Dortmund. . Der Abwehrspieler findet in Dortmund nach und nach wieder zu alter Stärke. Das hilft auf dem Platz – und im Vertragspoker mit seinem Nebenmann Sokratis.

Auch in einem globalisierten Geschäft wie dem Profifußball kann Nähe hilfreich sein: Als Peter Stöger noch Trainer des 1. FC Köln war, spielte praktisch vor seiner Haustür in Leverkusen der Verteidiger Ömer Toprak. Stöger sah ihn sehr oft spielen, er war beeindruckt – und wusste nur zu gut, dass er als Köln-Trainer einen Spieler dieser Qualität nie zu seinem Kader zählen würde. Doch die Wege im Fußball sind manchmal seltsam und so landete der Trainer Stöger im Dezember bei Borussia Dortmund, wo der Spieler Toprak schon war.

Freude in Leverkusen

Allerdings hatte der Dortmunder Toprak mit dem aus Leverkusen nicht allzu viel zu tun: Nervös und fahrig agierte der Innenverteidiger meist, immer wieder ließ er sich leicht ausspielen und hatte Probleme im Stellungsspiel. Ranghohe Funktionäre von Bayer Leverkusen betonten bei Treffen mit Journalisten hinter vorgehaltener Hand, welch gutes Geschäft sie doch gemacht hatten: Toprak für zwölf Millionen Euro zum BVB abzugeben und Sven Bender für 12,5 Millionen Euro zu bekommen. In Dortmund ließ man derweil immer wieder durchblicken, dass ja der zwischenzeitlich entlassene Thomas Tuchel die treibende Kraft hinter dem Transfer war.

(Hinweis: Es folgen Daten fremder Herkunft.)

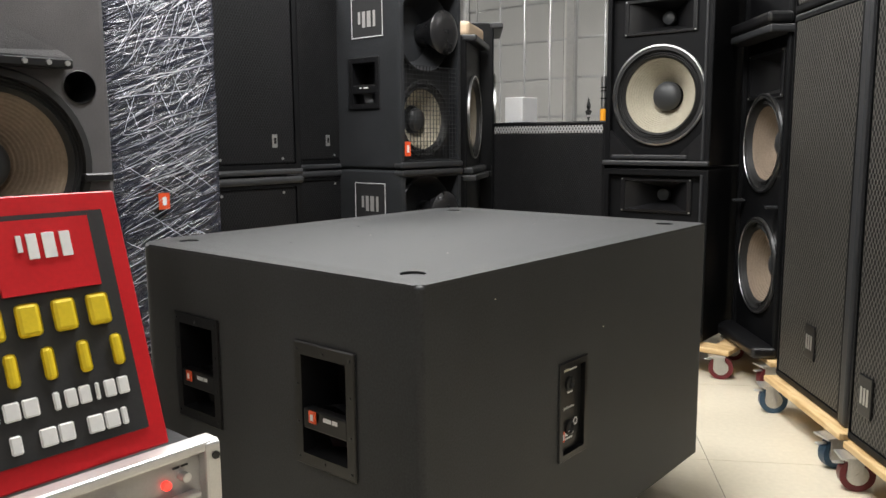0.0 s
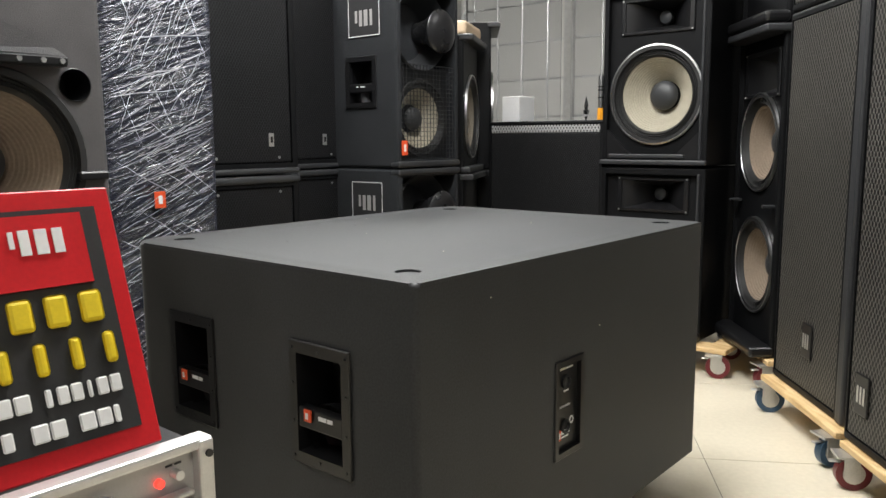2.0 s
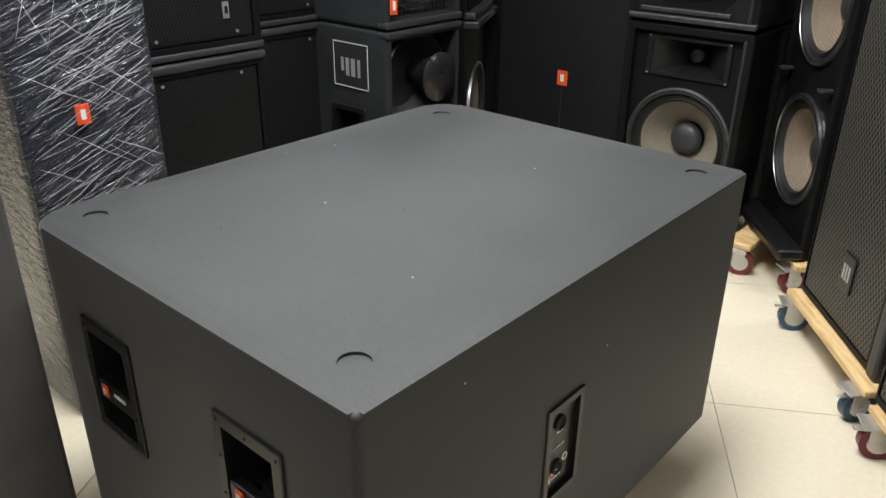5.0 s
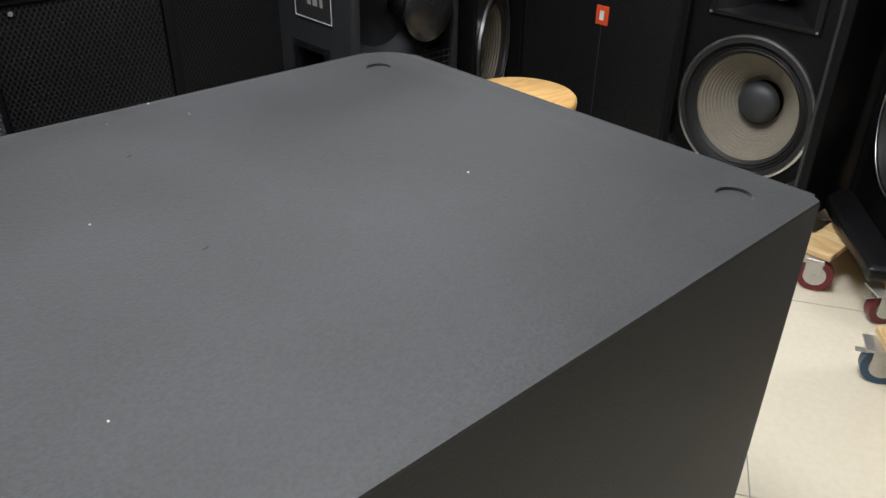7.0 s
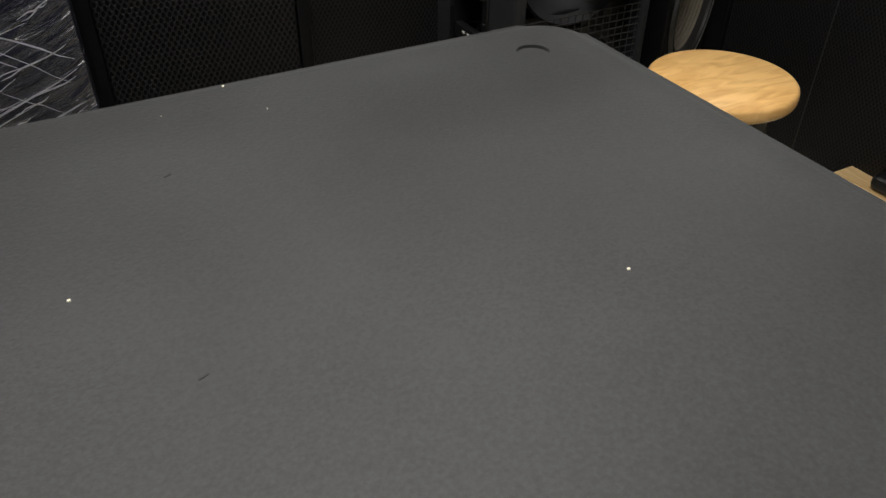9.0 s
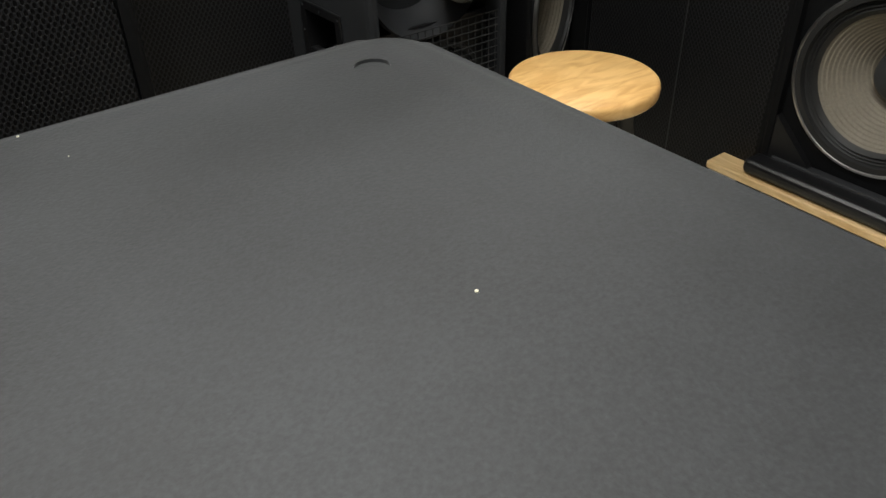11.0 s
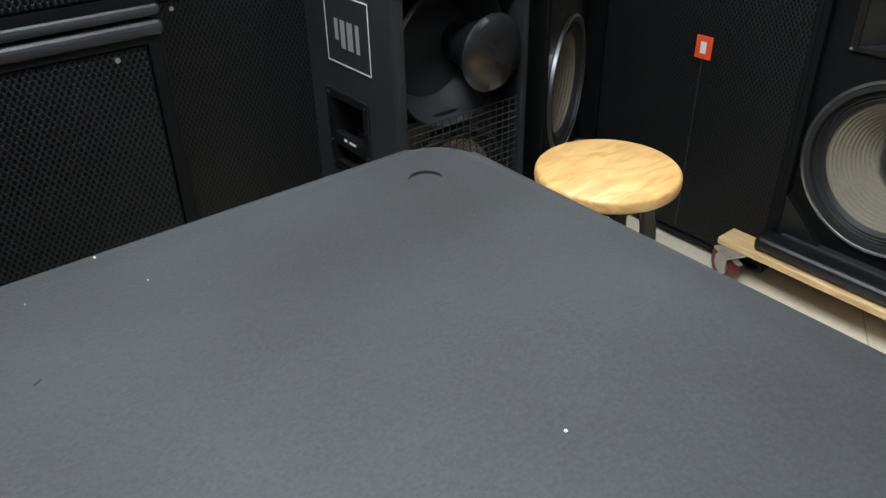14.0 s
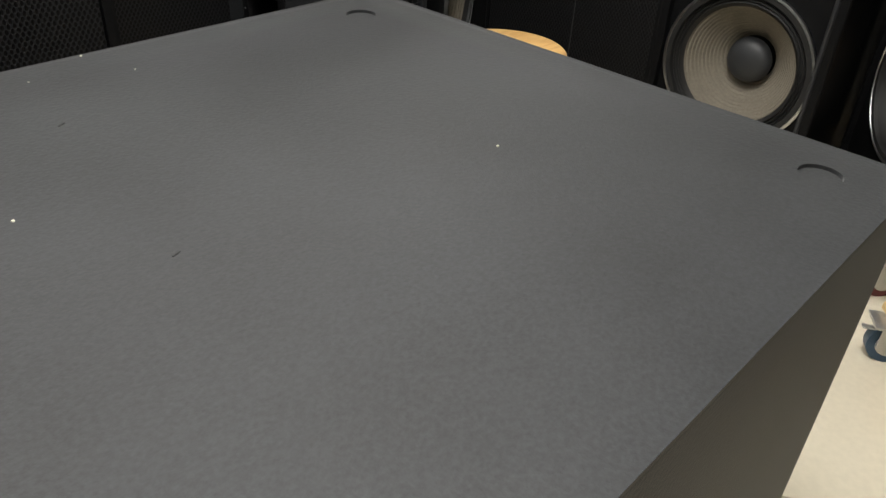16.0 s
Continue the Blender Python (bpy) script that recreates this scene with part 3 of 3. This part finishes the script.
def horn_cabinet(m, label, h=0.75, tag=True):
    """Scuffed cabinet: sticker and handle on its west side, bullet horn over a meshed woofer in front."""
    w, d = 0.40, 0.46
    t = thing("horn_speaker", label, "loudspeaker", m, "scuffed horn loudspeakers")
    bodied(t, w, d, h, M_CARPET, [box(w - 0.05, 0.16, h - 0.07, 0, -0.04, 0.035), box(0.2, 0.145, 0.182, -w / 2, 0.135, h * 0.36 - 0.011)], 0.012, label="worn charcoal covering")
    part("baffle", cut(box(w - 0.05, 0.01, h * 0.5, 0, 0.055, 0.035), [tube(0.15, 0.1, 0, 0.02, h * 0.27, "y", 40)]), M_DARK, t)
    woofer(t, 0.0, h * 0.27, 0.165, 0.05, M_CONE, False, 0.07)
    # bullet horn
    z = h * 0.74
    hb = part("bullet_horn", lathe([(0.17, 0.03), (0.165, 0.022), (0.15, 0.06), (0.12, 0.12), (0.10, 0.17)], -0.02, z, 40), M_TRIM, t, "dark round bullet horn", True)
    part("bullet", lathe([(0.045, 0.16), (0.048, 0.10), (0.058, 0.055), (0.076, 0.015), (0.090, -0.008), (0.092, -0.014), (0.084, -0.022), (0.055, -0.031), (0.001, -0.036)], 0.065, z, 32), M_BELL, hb, "", True)
    # wire mesh over the woofer
    wires = []
    for i in range(17):
        wires.append(box(0.0022, 0.0022, h * 0.5, -(w - 0.06) / 2 + i * (w - 0.06) / 16, 0.012, 0.04))
    for i in range(22):
        wires.append(box(w - 0.05, 0.0022, 0.0022, 0, 0.0098, 0.04 + i * h * 0.5 / 21))
    part("wire_mesh", join(*wires), M_TRIM, t, "black wire mesh guard")
    part("bottom_ledge", box(w + 0.004, 0.05, 0.026, 0, -0.008, 0.003, 0.008, 2), M_TRIM, t)
    part("top_ledge", box(w + 0.004, 0.05, 0.026, 0, -0.008, h - 0.028, 0.008, 2), M_TRIM, t)
    st = part("sticker", box(0.19, 0.002, 0.17, 0, -0.002, 0), M_BOARD, t, "black sticker with a white border", m=pose(-w / 2, 0.185, h * 0.70, 0, 0, -90))
    for a in (box(0.184, 0.0006, 0.003, 0, -0.0026, 0.003), box(0.184, 0.0006, 0.003, 0, -0.0026, 0.164), box(0.003, 0.0006, 0.158, -0.0905, -0.0026, 0.0065), box(0.003, 0.0006, 0.158, 0.0905, -0.0026, 0.0065)):
        part("border", a, M_WHITE, st)
    for k, (x, zz, ww, hh) in enumerate(((-0.045, 0.06, 0.014, 0.05), (-0.018, 0.045, 0.018, 0.065), (0.012, 0.045, 0.022, 0.065), (0.043, 0.045, 0.014, 0.065))):
        part("emblem_bar", box(ww, 0.0006, hh, x, -0.0026, zz), M_PANEL, st)
    hd = side_handle(t, pose(-w / 2, 0.15 + 0.0575, h * 0.36 + 0.08, 0, 0, -90), 0.185, 0.215)
    for k, x in enumerate((-0.02, 0.012)):
        part("lettering_bar", box(0.012 + 0.016 * k, 0.001, 0.006, x, -0.0055, -0.022), M_WHITE, hd)
    if tag:
        badge(t, -w / 2 + 0.03, 0.085, -0.008, 0.034, 0.06)
    return t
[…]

Stöger aber erinnerte sich an jenen Toprak, den er vor seiner Haustür hatte spielen sehen. Genau das vermittelte er dem 28-Jährigen in mehreren Einzelgesprächen – und machte ihn zum Stammspieler. Seitdem läuft es bei Toprak. „Natürlich war das erste halbe Jahr nicht einfach für mich“, sagt der. „Aber ich habe wieder ein gutes Gefühl auf dem Platz, seit dem Trainerwechsel darf ich fast immer spielen. Für uns als Mannschaft geht es in die richtige Richtung und für mich auch.“

Solide im besten Sinne des Wortes

Toprak gewinnt nun verlässlich seine Zweikämpfe, er bremst gegnerische Angriffe und er macht so gut wie keine Fehler – er spielt solide im besten Sinne des Wortes. Beim 1:1 gegen RB Leipzig war er einer der Besten auf dem Platz. Und in der Kabine, so erzählen es die Mitspieler, begegnet ihnen ein Toprak, der mehr Spaß hat, mehr lacht und weniger den Kopf hängen lässt.

Ein Grund ist das System des neuen Trainers, der deutlich defensiver als sein Vorgänger Bosz agieren lässt – da sehen vor allem die Abwehrspieler besser aus. Ein weiterer ist der Zuspruch des Trainers. „Wir haben gesagt, wir schenken ihm Vertrauen, in der Hoffnung, dass er sein Potenzial abruft“, sagt Stöger und betrachtet das Unternehmen als gelungen. „Für mich ist das, was er jetzt spielt, der Level, den er hat“, meint der Trainer. „Das heißt, er hat keine Entwicklung genommen, sondern er spielt jetzt sein Potenzial aus.“

Das freut auch die Klubbosse. Toprak hat ihnen unverhofft ein deutlich stärkeres Blatt im Vertragspoker mit Innenverteidiger Sokratis verschafft. Dessen Vertrag läuft 2019 aus, und bis vor einigen Wochen stand Sportdirektor Michael Zorc in dieser Personalie durchaus unter Druck. Denn der Grieche galt, obwohl auch er eine Saison deutlich unter seinen Möglichkeiten spielte, bis Winter als unverzichtbarer, unantastbarer Abwehrchef. Als einer, mit dem man unbedingt und möglichst schnell verlängern muss – und der daher die Bedingungen diktieren kann.

Verlängern will der BVB noch immer, einen ersten Austausch zwischen den Beteiligten hat es auch schon gegeben. Doch die Rahmenbedingungen haben sich gewandelt. Weil in Manuel Akanji im Winter ein weiterer starker Abwehrspieler hinzukam. Und weil eben Toprak zu neuer alter Form gefunden hat. Auch im Europa-League-Spiel gegen den FC Salzburg am Donnerstag (19 Uhr/Sky) wird er in der Anfangsformation stehen – für ihn allerdings nur ein Zwischenschritt: „Ich hoffe, dass wir noch sehr viele Europapokalspiele haben und am Ende im Finale in Lyon stehen“, kündigt er an.
Selbstbewusstsein ist inzwischen genug vorhanden.